WHAT THE EXERCISE ASKS:
Only the lines from the one containing "5. More parts follow." down to the one containing "return s1 <= BRIDGE[0] or s0 >= BRIDGE[1]", inclusive, are to be quoted exactly.
════════════════════
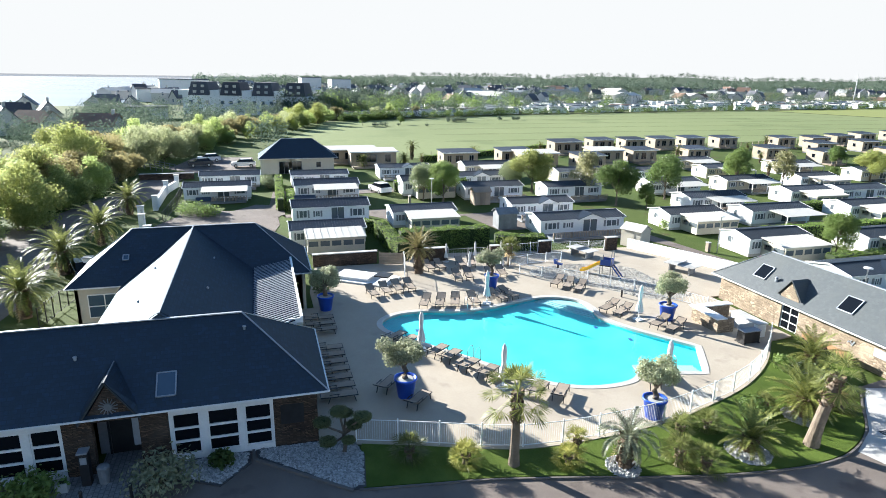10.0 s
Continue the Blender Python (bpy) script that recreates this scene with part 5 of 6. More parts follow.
at(fan_palm(45, 0.4, 0.16, 26, 0.7, "palm_leaf", "low dark fan palm in the island", 0.6, dry=4, spread=115), 3.9, 29.6, 10)
at(fan_palm(36, 1.4, 0.2, 30, 0.8, "palm_leaf", "fan palm at the edge of the island", 0.7, dry=8), 8.6, 31.0, 70)
at(fan_palm(37, 0.5, 0.16, 26, 0.5, "palm_leaf_bright", "bushy dwarf palm by the hut", 0.4, dry=0, spread=112), 0.1, 31.6)
# terrace and west palms
at(feather_palm(41, 2.2, 0.34, 58, 2.0, "palm_leaf_brown", "date palm with a stout trunk and browned fronds on the terrace", bend=0.65), -36.2, 29.9)
at(fan_palm(42, 1.7, 0.18, 24, 0.7, "palm_leaf", "fan palm behind the terrace", 0.55, dry=4), -36.4, 38.3)
W_PALM = at(feather_palm(43, 1.8, 0.32, 52, 2.7, "palm_leaf", "date palm along the west wall", group="west date palms"), -66.3, 2.4)
for x, y, s in ((-52.3, 2.3, 1.05), (-43.0, 1.5, 1.05), (-33.1, 1.6, 1.05), (-98.8, 35.3, 0.7), (-101.5, 43.6, 0.65)):
    copy_thing(W_PALM, pose(x, y, 0, 0, 0, x * 37 % 360) @ Matrix.Diagonal((s, s, s, 1)))
S_PALM = at(feather_palm(44, 1.6, 0.14, 26, 1.2, "palm_leaf", "small palm between the lodges", group="small park palms"), -99.6, 46.5)
for x, y, s in ((-109.5, 47.0, 1.6), (-104.5, 58.5, 1.3), (-90, 111, 1.3), (-95, 99, 1.5), (-112.0, 76.5, 1.2), (-113, 138, 1.4), (-92, 117, 1.0), (-60, 128, 1.0), (-76, 104, 1.1), (-86.5, 56.8, 1.1), (-108, 128, 1.0)):
    copy_thing(S_PALM, pose(x, y, 0, 0, 0, x * 53 % 360) @ Matrix.Diagonal((s, s, s, 1)))


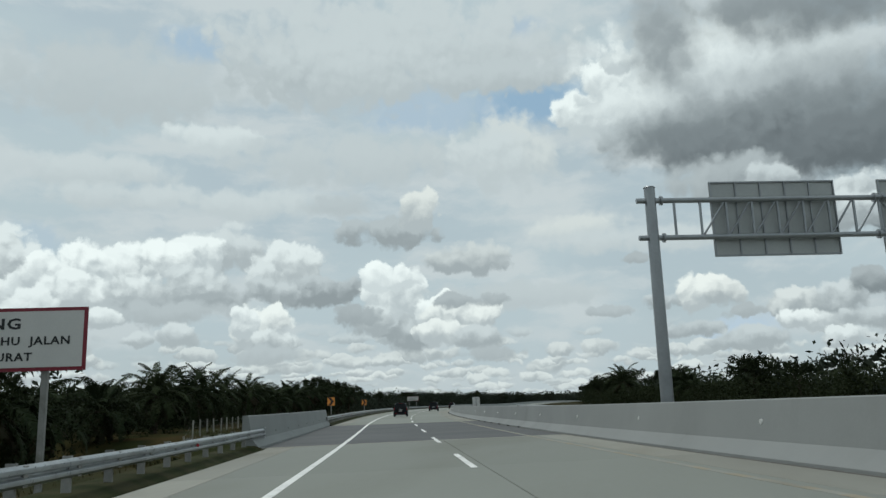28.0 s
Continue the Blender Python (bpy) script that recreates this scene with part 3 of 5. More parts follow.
def slab(strip, s0, s1):
    name, u0, u1, mt = strip
    bev = 0.008
    prof = [(u0, -0.13), (u0, -bev), (u0 + bev, 0.0), (u1 - bev, 0.0), (u1, -bev), (u1, -0.13)]
    return raw(name, *sweep(list(reversed(prof)), s0 + 0.006, s1 - 0.006, 5.0))


def plain_run(s0, s1):
    return s1 <= BRIDGE[0] or s0 >= BRIDGE[1]


cuts = list(np.arange(-50, BRIDGE[0] - 4, 10.0)) + [BRIDGE[0]]
cuts2 = [BRIDGE[1]] + list(np.arange(math.ceil(BRIDGE[1] / 10) * 10 + 10, 760, 10.0))
for strip in STRIPS:
    for run in (cuts, cuts2):
        for a, b in zip(run[:-1], run[1:]):
            link(strip[0], slab(strip, a, b), strip[3], road_ob)
    far = raw("far_slabs", *sweep([(strip[1], 0.0), (strip[1], -0.13), (strip[2], -0.13), (strip[2], 0.0)], cuts2[-1], 1300, 8.0))
    tagged(link("far_slabs", far, strip[3], road_ob), kind="stuff")
deck = raw("bridge_deck", *sweep([(-3.40, 0.0), (-3.40, -0.13), (8.85, -0.13), (8.85, 0.0)], BRIDGE[0] + 0.25, BRIDGE[1] - 0.25, 4.0))
link("bridge_deck", deck, asphalt, road_ob, "dark asphalt surface on the bridge deck")
for s in BRIDGE:
    lip = raw("expansion_joint", *sweep([(-3.05, 0.004), (-3.05, -0.13), (8.85, -0.13), (8.85, 0.004)], s - 0.25, s + 0.25, 1.0))
    link("expansion_joint", lip, shoulder_concrete, road_ob, "pale concrete bridge joint across the road")

# ---- road markings ----
marks = thing("road_markings", None, "white edge line and lane dashes with a faded yellow inner line", "road marking", kind="structure")


def stripe(name, u, w, s0, s1, mt, ds=3.0):
    v, f = sweep([(u - w / 2, 0.0), (u - w / 2, 0.005), (u + w / 2, 0.005), (u + w / 2, 0.0)], s0, s1, ds)
    return link(name, raw(name, v, [tuple(reversed(q)) for q in f]), mt, marks)


stripe("edge_line", 0.0, 0.17, -56, 1300, paint_white)
stripe("inner_line", 7.25, 0.16, -56, 1300, paint_yellow)
s = DASH0
while s < 740:
    stripe("lane_dash", 3.6, 0.14, s, s + DASH, paint_white)
    s += PERIOD
v, f = [], []
while s < 1250:
    a, b = sweep([(3.53, 0.0), (3.53, 0.005), (3.67, 0.005), (3.67, 0.0)], s, s + DASH, 3.0)
    f += [tuple(len(v) + i for i in reversed(q)) for q in b]
    v += a
    s += PERIOD
tagged(link("far_dashes", raw("far_dashes", v, f), paint_white, marks), kind="stuff")

# ---- grassy berm that carries the guard rail ----
for a, b in ((-56, BRIDGE[0] - 1.0), (BRIDGE[1] + 1.0, 900)):
    v, f = sweep([(-2.80, -0.13), (-2.80, -0.012), (-2.93, 0.05), (-3.15, BERM), (-3.9, BERM + 0.01), (-4.6, 0.02), (-5.4, -0.22)], a, b, 4.0)
    tagged(link("verge", raw("verge", v, f, True), verge_turf), "low berm of short olive and brown grass", "verge", kind="structure")

# ---- concrete median barriers ----
BU = BARRIER_U
BH = BARRIER_H
PROFILE = [(BU - 0.47, 0.0), (BU - 0.47, 0.06), (BU - 0.455, 0.075), (BU - 0.165, 0.33), (BU - 0.02, BH - 0.02), (BU, BH), (BU + 0.17, BH), (BU + 0.19, BH - 0.02), (BU + 0.30, 0.36), (BU + 0.34, 0.0)]
barrier = thing("median_barrier", None, "long grey concrete median barrier with a sloped toe", "barrier", kind="structure")
edges = list(np.arange(-50, 760, 12.0))
for a, b in zip(edges[:-1], edges[1:]):
    v, f = sweep(list(reversed(PROFILE)), a + 0.003, b - 0.003, 4.0)
    link("barrier_block", raw("barrier_block", v, f), barrier_concrete, barrier)
v, f = sweep(list(reversed(PROFILE)), edges[-1], 1300, 6.0)
tagged(link("far_barrier", raw("far_barrier", v, f), barrier_concrete, barrier), kind="stuff")
# thin dark strip along the foot of the barrier
gutter = raw("gutter", *sweep([(BU - 0.47, 0.006), (BU - 0.54, 0.006), (BU - 0.54, -0.1), (BU - 0.47, -0.1)], -50, 1000, 4.0))
link("gutter", gutter, joint_black, barrier, "thin dark strip along the foot")
OU = OTHER_U
other = [(OU + 0.40, 0.0), (OU + 0.40, 0.08), (OU + 0.17, 0.36), (OU + 0.02, BH - 0.02), (OU, BH), (OU - 0.19, BH), (OU - 0.34, 0.0)]
v, f = sweep([(a, b - 0.05) for a, b in other], -50, 1300, 6.0)
tagged(link("opposite_barrier", raw("opposite_barrier", v, f), barrier_concrete), "grey concrete barrier along the opposite carriageway", "barrier", kind="structure")

# round delineators on the barrier face
disc = bmesh.new()
tube(disc, (0, 0, 0), (-0.035, 0, 0), 0.055, 0.05, 12)
disc_me = bpy.data.meshes.new("delineator")
disc.to_mesh(disc_me)
disc.free()
disc_me.materials.append(reflector_white)
for s in np.arange(-10.0, 760, 8.0):
    ob = new("delineator", disc_me)
    ob.parent = barrier
    ob.matrix_basis = stand(s, BU - 0.085, 0.68)
# small black blocks that stand for debris at the foot after the bridge
lump = bmesh.new()
box(lump, (0.12, 0.18, 0.06), (0, 0, 0.03), bevel=0.012)
lump_me = bpy.data.meshes.new("drain_block")
lump.to_mesh(lump_me)
lump.free()
lump_me.materials.append(sign_black)
for s in np.arange(BRIDGE[0] + 12, BRIDGE[1] + 75, 4.0):
    ob = new("drain_block", lump_me)
    ob.parent = barrier
    ob.matrix_basis = stand(s, BU - 0.53, 0.0)

# opposite carriageway
opp = thing("opposite_road", None, "light grey concrete opposite carriageway beyond the median", "road", kind="structure")
link("pavement", raw("pavement", *sweep([(OU + 0.4, -0.02), (OU + 0.4, -0.18), (OU + 12.2, -0.18), (OU + 12.2, -0.02)], -56, 1300, 6.0)), concrete, opp)
for u, w in ((OU + 1.9, 0.15), (OU + 9.2, 0.15)):
    v, f = sweep([(u, -0.02), (u, -0.014), (u + w, -0.014), (u + w, -0.02)], -56, 1300, 6.0)
    link("edge_line", raw("edge_line", v, [tuple(reversed(q)) for q in f]), paint_white, opp)

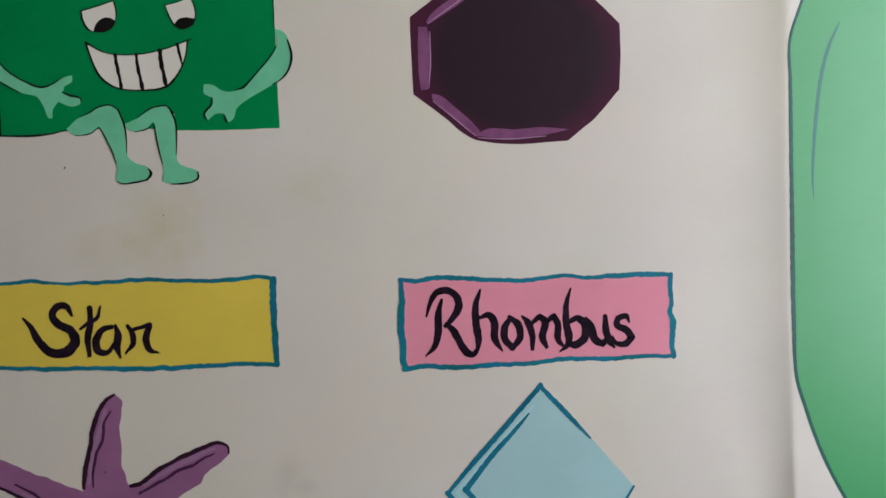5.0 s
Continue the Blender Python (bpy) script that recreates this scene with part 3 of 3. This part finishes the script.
════════════════════
SOLVED PROBLEM:
Continue the Blender Python (bpy) script that recreates this scene with part 3 of 5. More parts follow.
def slab(strip, s0, s1):
    name, u0, u1, mt = strip
    bev = 0.008
    prof = [(u0, -0.13), (u0, -bev), (u0 + bev, 0.0), (u1 - bev, 0.0), (u1, -bev), (u1, -0.13)]
    return raw(name, *sweep(list(reversed(prof)), s0 + 0.006, s1 - 0.006, 5.0))


def plain_run(s0, s1):
    return s1 <= BRIDGE[0] or s0 >= BRIDGE[1]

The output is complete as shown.